● TASK TO COMPLETE
Write out each line word for word. Drop pictures.
## Begin
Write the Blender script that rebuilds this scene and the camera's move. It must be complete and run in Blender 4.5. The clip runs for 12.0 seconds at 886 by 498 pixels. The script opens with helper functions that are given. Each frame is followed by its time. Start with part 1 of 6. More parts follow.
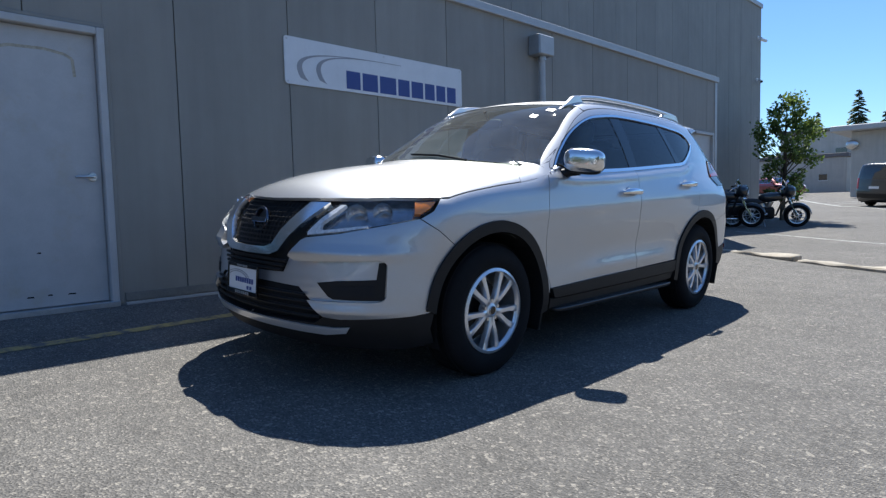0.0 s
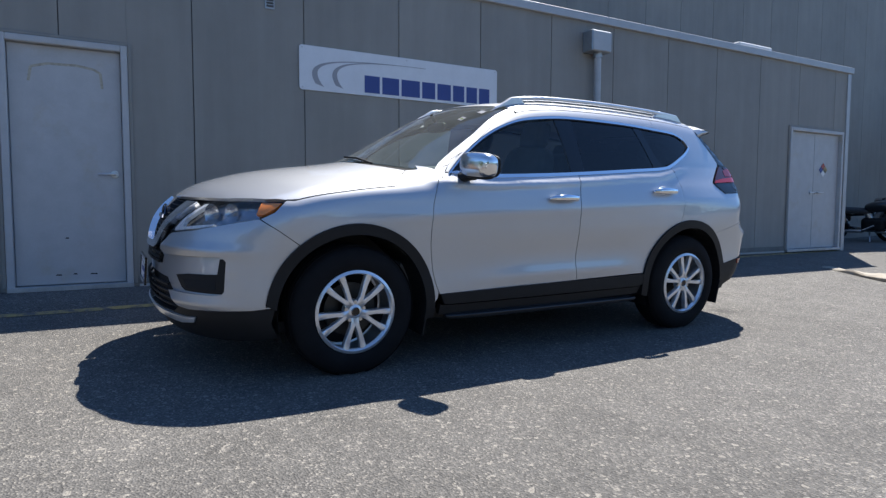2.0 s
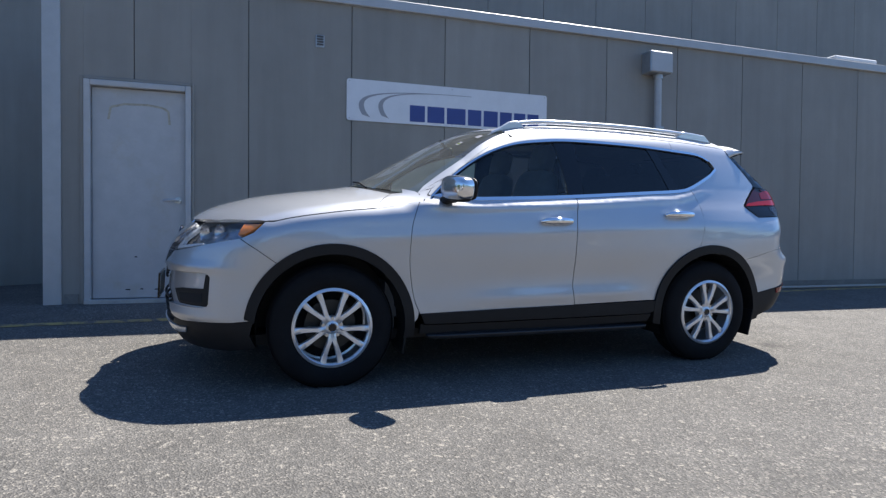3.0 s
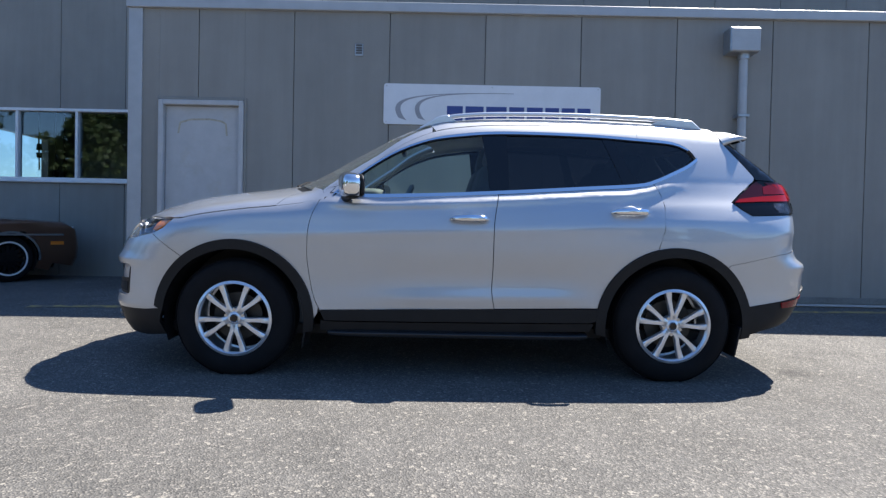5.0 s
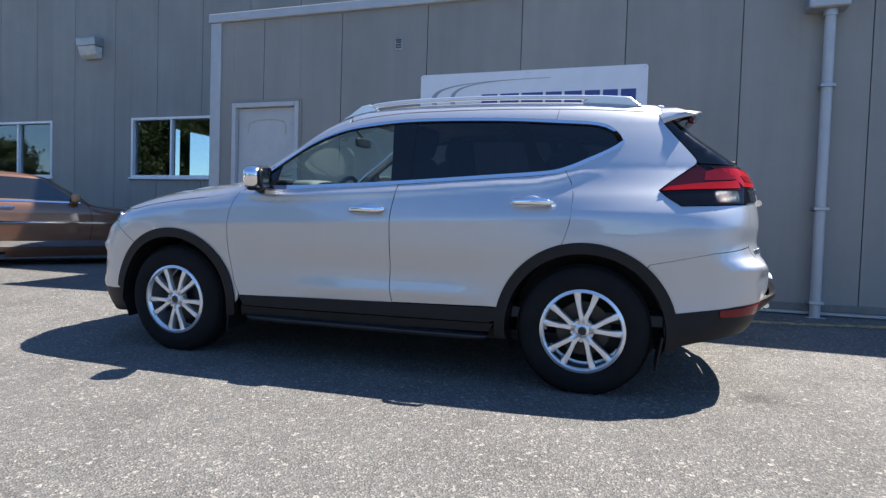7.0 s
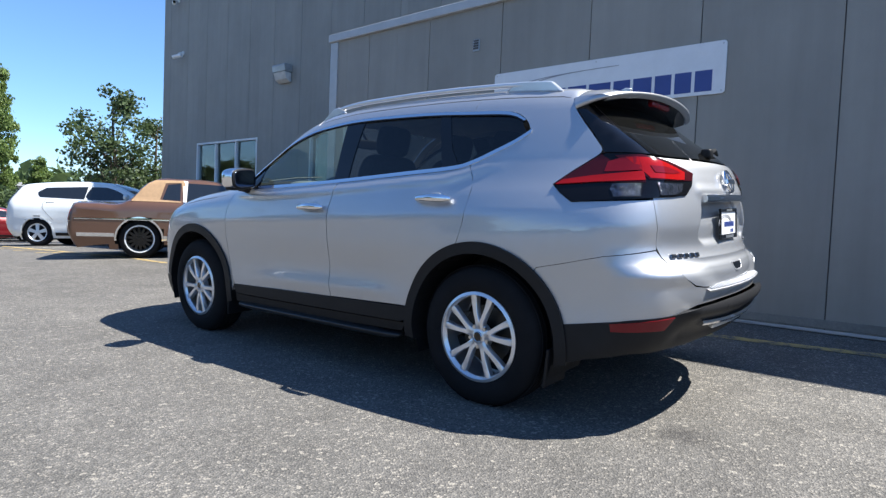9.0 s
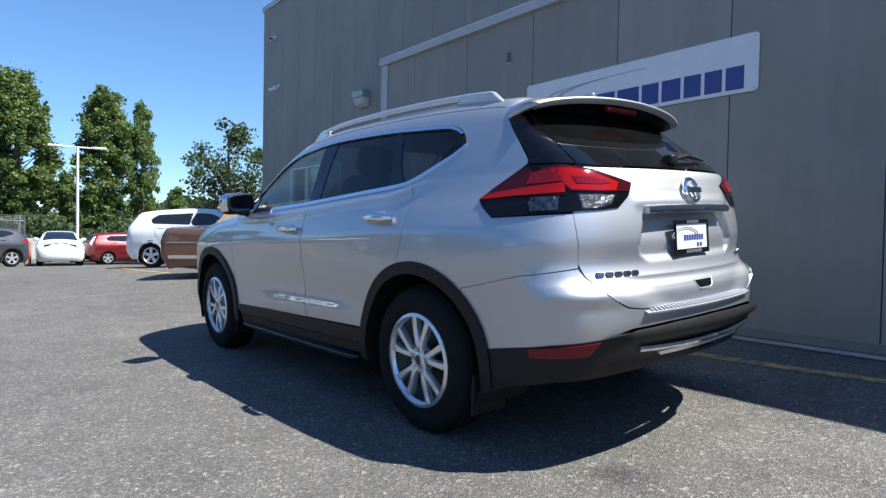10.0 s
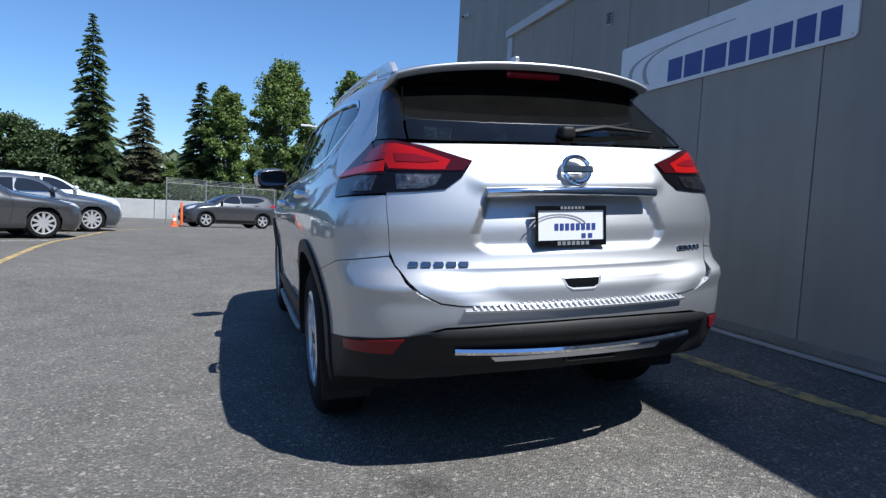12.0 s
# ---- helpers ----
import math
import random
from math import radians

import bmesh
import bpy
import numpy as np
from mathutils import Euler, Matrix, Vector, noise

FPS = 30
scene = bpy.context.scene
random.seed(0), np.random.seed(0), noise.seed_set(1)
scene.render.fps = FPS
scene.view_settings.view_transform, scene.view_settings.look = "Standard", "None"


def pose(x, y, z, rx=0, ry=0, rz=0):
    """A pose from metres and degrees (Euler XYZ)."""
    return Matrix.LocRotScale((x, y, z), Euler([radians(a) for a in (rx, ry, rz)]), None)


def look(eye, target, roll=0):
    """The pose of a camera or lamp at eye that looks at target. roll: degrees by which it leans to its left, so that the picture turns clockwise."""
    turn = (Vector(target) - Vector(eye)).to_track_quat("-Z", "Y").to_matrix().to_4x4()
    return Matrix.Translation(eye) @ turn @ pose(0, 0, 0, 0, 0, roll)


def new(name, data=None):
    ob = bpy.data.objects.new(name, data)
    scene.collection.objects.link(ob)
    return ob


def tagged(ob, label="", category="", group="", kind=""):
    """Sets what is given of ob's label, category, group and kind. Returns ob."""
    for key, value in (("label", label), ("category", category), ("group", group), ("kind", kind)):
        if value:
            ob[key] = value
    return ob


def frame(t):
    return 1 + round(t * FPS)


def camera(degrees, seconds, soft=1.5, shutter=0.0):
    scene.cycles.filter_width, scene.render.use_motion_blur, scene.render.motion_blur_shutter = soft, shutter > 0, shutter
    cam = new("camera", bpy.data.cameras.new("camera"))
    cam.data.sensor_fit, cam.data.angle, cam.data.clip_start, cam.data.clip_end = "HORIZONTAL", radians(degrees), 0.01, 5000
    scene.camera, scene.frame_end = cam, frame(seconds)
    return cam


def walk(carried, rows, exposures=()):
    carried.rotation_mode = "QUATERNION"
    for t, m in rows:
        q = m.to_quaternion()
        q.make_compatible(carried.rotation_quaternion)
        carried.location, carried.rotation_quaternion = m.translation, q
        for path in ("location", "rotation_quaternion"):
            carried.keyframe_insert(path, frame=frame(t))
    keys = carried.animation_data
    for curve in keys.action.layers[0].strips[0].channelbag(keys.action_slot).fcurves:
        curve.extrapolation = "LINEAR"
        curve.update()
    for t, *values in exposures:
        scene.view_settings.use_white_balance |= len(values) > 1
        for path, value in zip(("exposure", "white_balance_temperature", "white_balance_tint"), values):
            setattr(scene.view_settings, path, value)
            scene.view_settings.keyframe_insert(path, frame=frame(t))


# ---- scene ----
## End
● RESPONSE
Write the Blender script that rebuilds this scene and the camera's move. It must be complete and run in Blender 4.5. The clip runs for 12.0 seconds at 886 by 498 pixels. The script opens with helper functions that are given. Each frame is followed by its time. Start with part 1 of 6. More parts follow.
0.0 s
2.0 s
3.0 s
5.0 s
7.0 s
9.0 s
10.0 s
12.0 s
# ---- helpers ----
import math
import random
from math import radians

import bmesh
import bpy
import numpy as np
from mathutils import Euler, Matrix, Vector, noise

FPS = 30
scene = bpy.context.scene
random.seed(0), np.random.seed(0), noise.seed_set(1)
scene.render.fps = FPS
scene.view_settings.view_transform, scene.view_settings.look = "Standard", "None"


def pose(x, y, z, rx=0, ry=0, rz=0):
    """A pose from metres and degrees (Euler XYZ)."""
    return Matrix.LocRotScale((x, y, z), Euler([radians(a) for a in (rx, ry, rz)]), None)


def look(eye, target, roll=0):
    """The pose of a camera or lamp at eye that looks at target. roll: degrees by which it leans to its left, so that the picture turns clockwise."""
    turn = (Vector(target) - Vector(eye)).to_track_quat("-Z", "Y").to_matrix().to_4x4()
    return Matrix.Translation(eye) @ turn @ pose(0, 0, 0, 0, 0, roll)


def new(name, data=None):
    ob = bpy.data.objects.new(name, data)
    scene.collection.objects.link(ob)
    return ob


def tagged(ob, label="", category="", group="", kind=""):
    """Sets what is given of ob's label, category, group and kind. Returns ob."""
    for key, value in (("label", label), ("category", category), ("group", group), ("kind", kind)):
        if value:
            ob[key] = value
    return ob


def frame(t):
    return 1 + round(t * FPS)


def camera(degrees, seconds, soft=1.5, shutter=0.0):
    scene.cycles.filter_width, scene.render.use_motion_blur, scene.render.motion_blur_shutter = soft, shutter > 0, shutter
    cam = new("camera", bpy.data.cameras.new("camera"))
    cam.data.sensor_fit, cam.data.angle, cam.data.clip_start, cam.data.clip_end = "HORIZONTAL", radians(degrees), 0.01, 5000
    scene.camera, scene.frame_end = cam, frame(seconds)
    return cam


def walk(carried, rows, exposures=()):
    carried.rotation_mode = "QUATERNION"
    for t, m in rows:
        q = m.to_quaternion()
        q.make_compatible(carried.rotation_quaternion)
        carried.location, carried.rotation_quaternion = m.translation, q
        for path in ("location", "rotation_quaternion"):
            carried.keyframe_insert(path, frame=frame(t))
    keys = carried.animation_data
    for curve in keys.action.layers[0].strips[0].channelbag(keys.action_slot).fcurves:
        curve.extrapolation = "LINEAR"
        curve.update()
    for t, *values in exposures:
        scene.view_settings.use_white_balance |= len(values) > 1
        for path, value in zip(("exposure", "white_balance_temperature", "white_balance_tint"), values):
            setattr(scene.view_settings, path, value)
            scene.view_settings.keyframe_insert(path, frame=frame(t))


# ---- scene ----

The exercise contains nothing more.